**Goal:** Skip all pictures, then print the remaining material exactly.

**Provided data:**
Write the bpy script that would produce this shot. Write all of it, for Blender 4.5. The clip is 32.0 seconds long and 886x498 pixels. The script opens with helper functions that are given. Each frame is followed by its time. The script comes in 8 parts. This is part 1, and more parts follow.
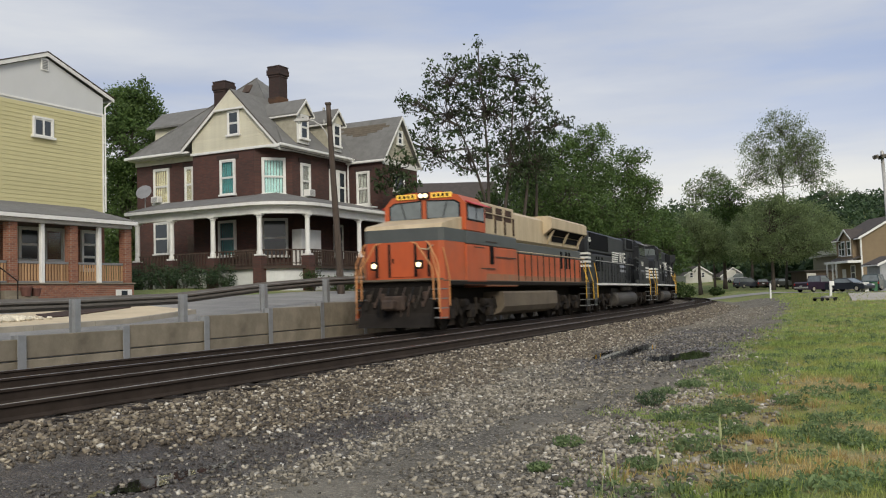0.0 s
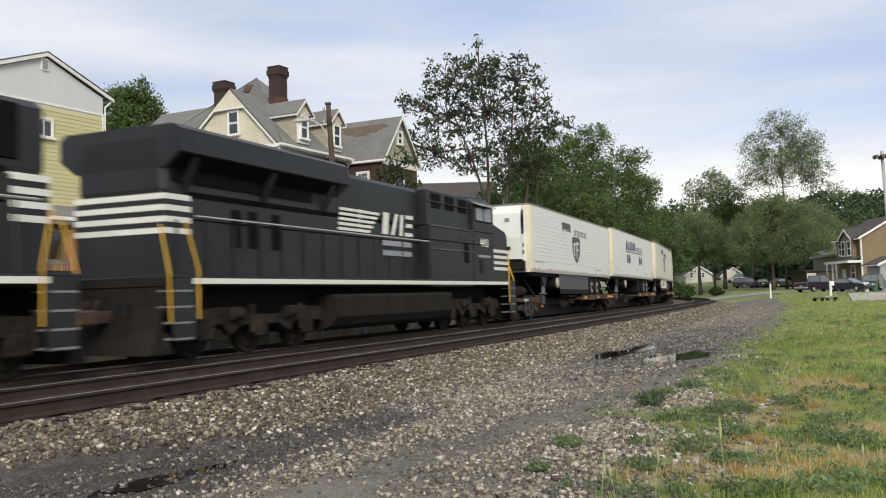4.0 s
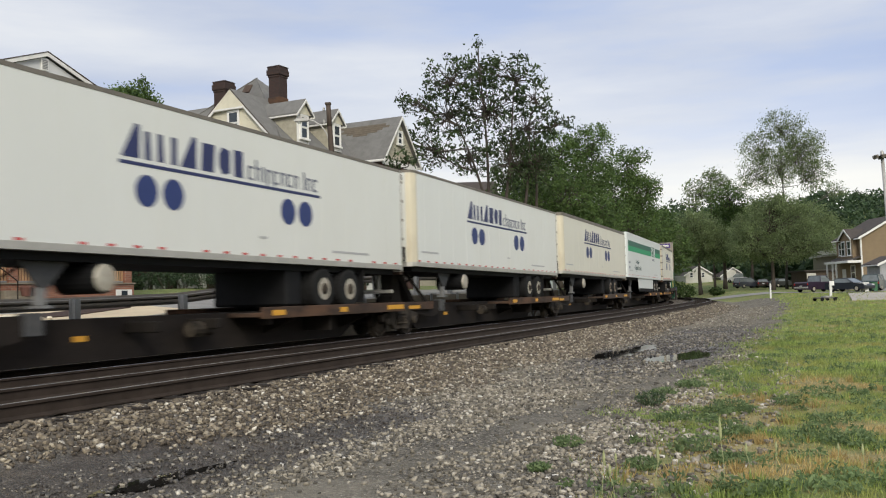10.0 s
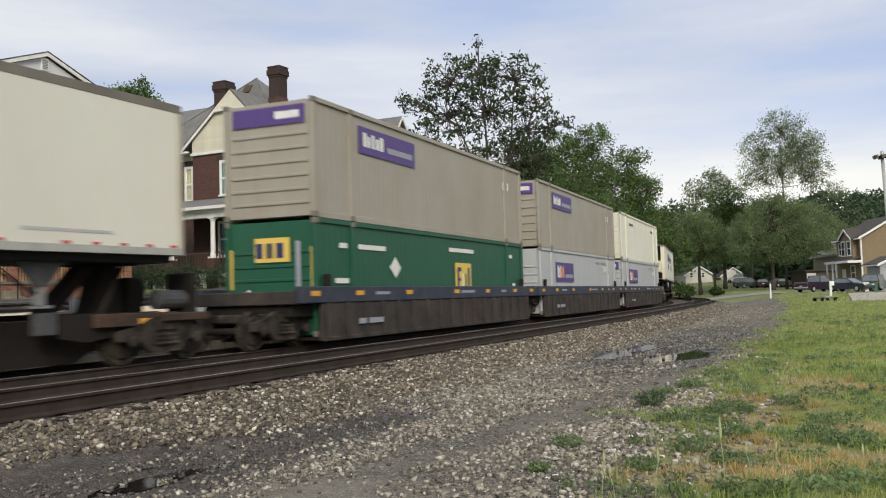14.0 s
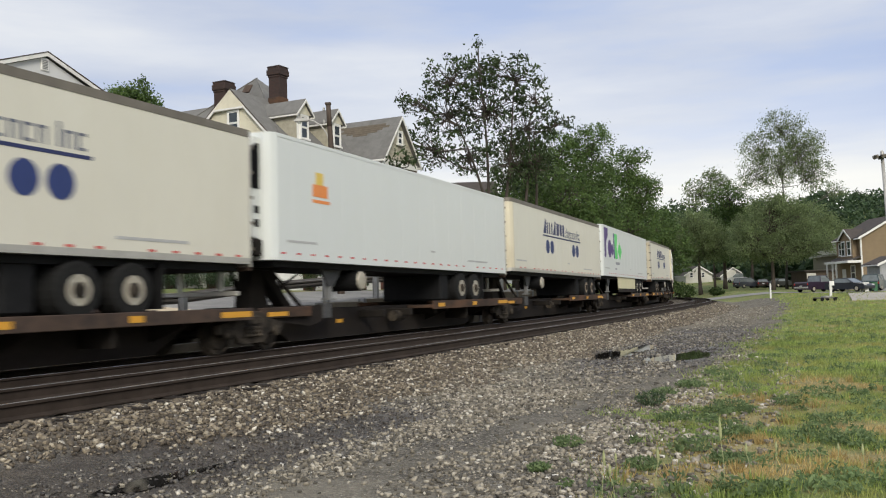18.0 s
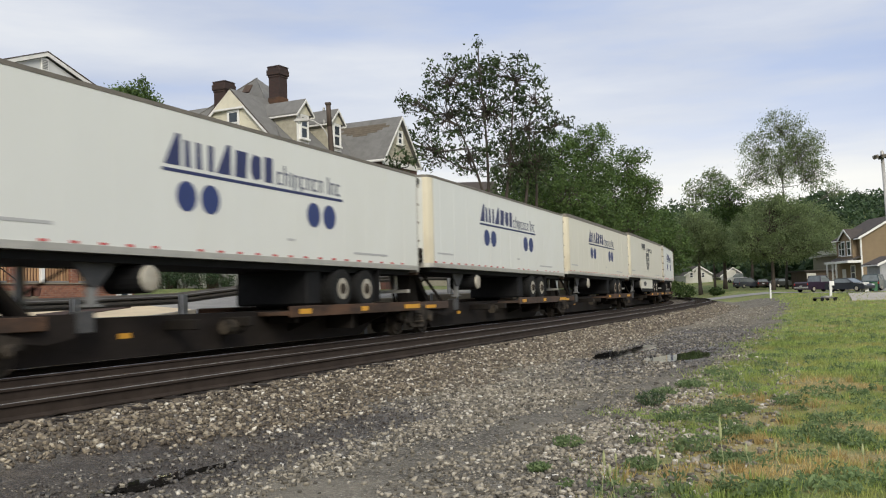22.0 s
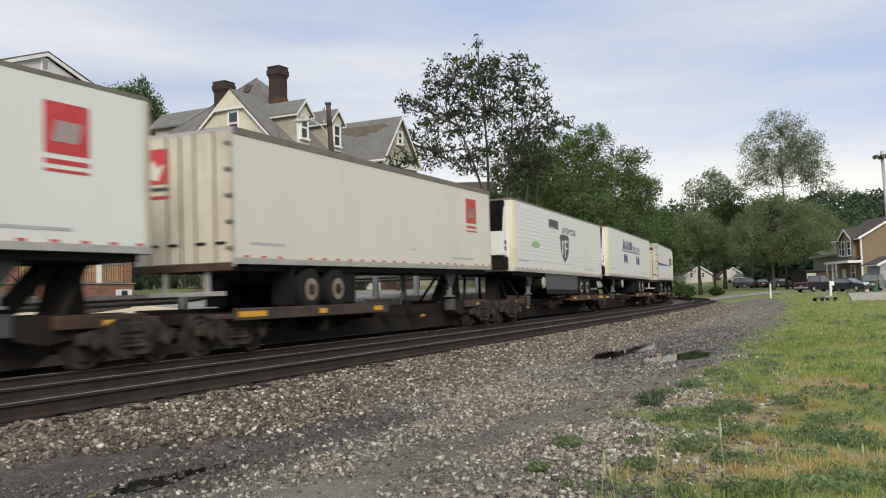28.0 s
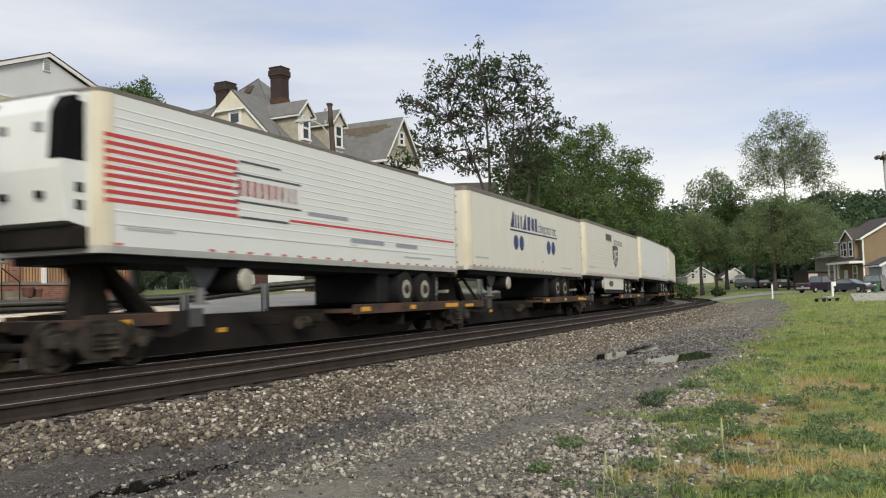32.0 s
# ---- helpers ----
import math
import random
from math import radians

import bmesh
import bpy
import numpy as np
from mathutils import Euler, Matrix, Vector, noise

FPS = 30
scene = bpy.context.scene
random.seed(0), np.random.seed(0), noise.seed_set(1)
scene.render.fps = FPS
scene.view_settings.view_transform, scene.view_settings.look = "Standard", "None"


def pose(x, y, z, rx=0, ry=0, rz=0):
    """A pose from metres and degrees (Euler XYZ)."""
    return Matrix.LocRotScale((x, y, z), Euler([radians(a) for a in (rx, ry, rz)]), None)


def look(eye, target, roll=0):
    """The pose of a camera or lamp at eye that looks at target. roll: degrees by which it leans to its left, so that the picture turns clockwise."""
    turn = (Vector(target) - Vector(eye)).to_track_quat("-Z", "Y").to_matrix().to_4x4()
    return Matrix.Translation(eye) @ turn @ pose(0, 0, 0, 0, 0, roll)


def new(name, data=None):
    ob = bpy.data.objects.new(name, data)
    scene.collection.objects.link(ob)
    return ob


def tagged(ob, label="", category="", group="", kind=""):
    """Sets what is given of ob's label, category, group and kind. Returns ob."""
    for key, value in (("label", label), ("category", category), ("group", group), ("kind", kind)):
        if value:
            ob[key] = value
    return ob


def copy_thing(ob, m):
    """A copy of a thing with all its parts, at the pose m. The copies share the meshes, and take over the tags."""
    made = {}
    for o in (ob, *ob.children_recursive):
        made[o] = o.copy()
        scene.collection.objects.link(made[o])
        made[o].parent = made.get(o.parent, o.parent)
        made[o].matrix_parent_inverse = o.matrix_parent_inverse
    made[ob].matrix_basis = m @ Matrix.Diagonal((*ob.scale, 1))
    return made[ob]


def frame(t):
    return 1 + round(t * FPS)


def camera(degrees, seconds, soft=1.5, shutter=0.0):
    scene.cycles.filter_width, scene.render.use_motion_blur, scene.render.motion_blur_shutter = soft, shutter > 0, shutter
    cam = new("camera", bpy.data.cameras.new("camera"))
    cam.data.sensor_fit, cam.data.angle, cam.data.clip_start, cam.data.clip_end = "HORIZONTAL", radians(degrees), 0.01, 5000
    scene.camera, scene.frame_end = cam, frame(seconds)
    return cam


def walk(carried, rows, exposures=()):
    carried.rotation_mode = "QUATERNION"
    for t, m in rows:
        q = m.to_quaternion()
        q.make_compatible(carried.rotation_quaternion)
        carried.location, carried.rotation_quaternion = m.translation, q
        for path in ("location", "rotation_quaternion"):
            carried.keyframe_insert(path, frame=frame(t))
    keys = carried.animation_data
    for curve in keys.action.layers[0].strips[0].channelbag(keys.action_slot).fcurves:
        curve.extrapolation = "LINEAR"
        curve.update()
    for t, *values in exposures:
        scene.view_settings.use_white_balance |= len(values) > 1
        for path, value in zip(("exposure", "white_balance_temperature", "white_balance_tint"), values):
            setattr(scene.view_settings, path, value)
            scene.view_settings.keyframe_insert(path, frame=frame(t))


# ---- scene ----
# ------------------------------------------------------------------ camera
EYE = 1.0864                     # eye above the rail heads; the rail heads are z = 0
cam = camera(52.05, 32.0, soft=1.1, shutter=0.3)


def aim(yaw, pitch, roll):
    a, b = radians(yaw), radians(pitch)
    return look((0, 0, EYE), (math.sin(a) * math.cos(b), math.cos(a) * math.cos(b), EYE + math.sin(b)), roll)


BASE_AIM = aim(0, 3.011, -1.641)
walk(cam, [(0.0, BASE_AIM), (15.0, BASE_AIM), (30.4, BASE_AIM), (31.0, aim(-0.06, 3.059, -1.641)),
           (31.5, aim(-0.05, 3.069, -1.641)), (32.0, aim(-0.095, 3.054, -1.641))],
     exposures=[(0.0, 0.03), (1.0, 0.27), (3.0, 0.40), (5.5, 0.25), (32.0, 0.25)])

# ------------------------------------------------------------------ world and sun
SUN_DIR = Vector((0.15, -0.85, 0.55)).normalized()       # towards the sun, behind the camera
world = bpy.data.worlds.new("evening_sky")
scene.world = world
world.use_nodes = True
wn, wl = world.node_tree.nodes, world.node_tree.links
wn.clear()
w_out, w_bg = wn.new("ShaderNodeOutputWorld"), wn.new("ShaderNodeBackground")
w_sky = wn.new("ShaderNodeTexSky")
w_sky.sky_type, w_sky.sun_disc = "NISHITA", False
w_sky.sun_elevation, w_sky.sun_rotation = math.asin(SUN_DIR.z), math.atan2(SUN_DIR.x, SUN_DIR.y)
w_sky.air_density, w_sky.dust_density = 1.0, 2.0
w_co, w_map = wn.new("ShaderNodeTexCoord"), wn.new("ShaderNodeMapping")
w_map.inputs["Scale"].default_value = (1.0, 1.0, 5.5)
w_map.inputs["Rotation"].default_value = (0.0, radians(14), 0.0)
w_n1, w_n2 = wn.new("ShaderNodeTexNoise"), wn.new("ShaderNodeTexNoise")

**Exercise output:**
Write the bpy script that would produce this shot. Write all of it, for Blender 4.5. The clip is 32.0 seconds long and 886x498 pixels. The script opens with helper functions that are given. Each frame is followed by its time. The script comes in 8 parts. This is part 1, and more parts follow.
0.0 s
4.0 s
10.0 s
14.0 s
18.0 s
22.0 s
28.0 s
32.0 s
# ---- helpers ----
import math
import random
from math import radians

import bmesh
import bpy
import numpy as np
from mathutils import Euler, Matrix, Vector, noise

FPS = 30
scene = bpy.context.scene
random.seed(0), np.random.seed(0), noise.seed_set(1)
scene.render.fps = FPS
scene.view_settings.view_transform, scene.view_settings.look = "Standard", "None"


def pose(x, y, z, rx=0, ry=0, rz=0):
    """A pose from metres and degrees (Euler XYZ)."""
    return Matrix.LocRotScale((x, y, z), Euler([radians(a) for a in (rx, ry, rz)]), None)


def look(eye, target, roll=0):
    """The pose of a camera or lamp at eye that looks at target. roll: degrees by which it leans to its left, so that the picture turns clockwise."""
    turn = (Vector(target) - Vector(eye)).to_track_quat("-Z", "Y").to_matrix().to_4x4()
    return Matrix.Translation(eye) @ turn @ pose(0, 0, 0, 0, 0, roll)


def new(name, data=None):
    ob = bpy.data.objects.new(name, data)
    scene.collection.objects.link(ob)
    return ob


def tagged(ob, label="", category="", group="", kind=""):
    """Sets what is given of ob's label, category, group and kind. Returns ob."""
    for key, value in (("label", label), ("category", category), ("group", group), ("kind", kind)):
        if value:
            ob[key] = value
    return ob


def copy_thing(ob, m):
    """A copy of a thing with all its parts, at the pose m. The copies share the meshes, and take over the tags."""
    made = {}
    for o in (ob, *ob.children_recursive):
        made[o] = o.copy()
        scene.collection.objects.link(made[o])
        made[o].parent = made.get(o.parent, o.parent)
        made[o].matrix_parent_inverse = o.matrix_parent_inverse
    made[ob].matrix_basis = m @ Matrix.Diagonal((*ob.scale, 1))
    return made[ob]


def frame(t):
    return 1 + round(t * FPS)


def camera(degrees, seconds, soft=1.5, shutter=0.0):
    scene.cycles.filter_width, scene.render.use_motion_blur, scene.render.motion_blur_shutter = soft, shutter > 0, shutter
    cam = new("camera", bpy.data.cameras.new("camera"))
    cam.data.sensor_fit, cam.data.angle, cam.data.clip_start, cam.data.clip_end = "HORIZONTAL", radians(degrees), 0.01, 5000
    scene.camera, scene.frame_end = cam, frame(seconds)
    return cam


def walk(carried, rows, exposures=()):
    carried.rotation_mode = "QUATERNION"
    for t, m in rows:
        q = m.to_quaternion()
        q.make_compatible(carried.rotation_quaternion)
        carried.location, carried.rotation_quaternion = m.translation, q
        for path in ("location", "rotation_quaternion"):
            carried.keyframe_insert(path, frame=frame(t))
    keys = carried.animation_data
    for curve in keys.action.layers[0].strips[0].channelbag(keys.action_slot).fcurves:
        curve.extrapolation = "LINEAR"
        curve.update()
    for t, *values in exposures:
        scene.view_settings.use_white_balance |= len(values) > 1
        for path, value in zip(("exposure", "white_balance_temperature", "white_balance_tint"), values):
            setattr(scene.view_settings, path, value)
            scene.view_settings.keyframe_insert(path, frame=frame(t))


# ---- scene ----
# ------------------------------------------------------------------ camera
EYE = 1.0864                     # eye above the rail heads; the rail heads are z = 0
cam = camera(52.05, 32.0, soft=1.1, shutter=0.3)


def aim(yaw, pitch, roll):
    a, b = radians(yaw), radians(pitch)
    return look((0, 0, EYE), (math.sin(a) * math.cos(b), math.cos(a) * math.cos(b), EYE + math.sin(b)), roll)


BASE_AIM = aim(0, 3.011, -1.641)
walk(cam, [(0.0, BASE_AIM), (15.0, BASE_AIM), (30.4, BASE_AIM), (31.0, aim(-0.06, 3.059, -1.641)),
           (31.5, aim(-0.05, 3.069, -1.641)), (32.0, aim(-0.095, 3.054, -1.641))],
     exposures=[(0.0, 0.03), (1.0, 0.27), (3.0, 0.40), (5.5, 0.25), (32.0, 0.25)])

# ------------------------------------------------------------------ world and sun
SUN_DIR = Vector((0.15, -0.85, 0.55)).normalized()       # towards the sun, behind the camera
world = bpy.data.worlds.new("evening_sky")
scene.world = world
world.use_nodes = True
wn, wl = world.node_tree.nodes, world.node_tree.links
wn.clear()
w_out, w_bg = wn.new("ShaderNodeOutputWorld"), wn.new("ShaderNodeBackground")
w_sky = wn.new("ShaderNodeTexSky")
w_sky.sky_type, w_sky.sun_disc = "NISHITA", False
w_sky.sun_elevation, w_sky.sun_rotation = math.asin(SUN_DIR.z), math.atan2(SUN_DIR.x, SUN_DIR.y)
w_sky.air_density, w_sky.dust_density = 1.0, 2.0
w_co, w_map = wn.new("ShaderNodeTexCoord"), wn.new("ShaderNodeMapping")
w_map.inputs["Scale"].default_value = (1.0, 1.0, 5.5)
w_map.inputs["Rotation"].default_value = (0.0, radians(14), 0.0)
w_n1, w_n2 = wn.new("ShaderNodeTexNoise"), wn.new("ShaderNodeTexNoise")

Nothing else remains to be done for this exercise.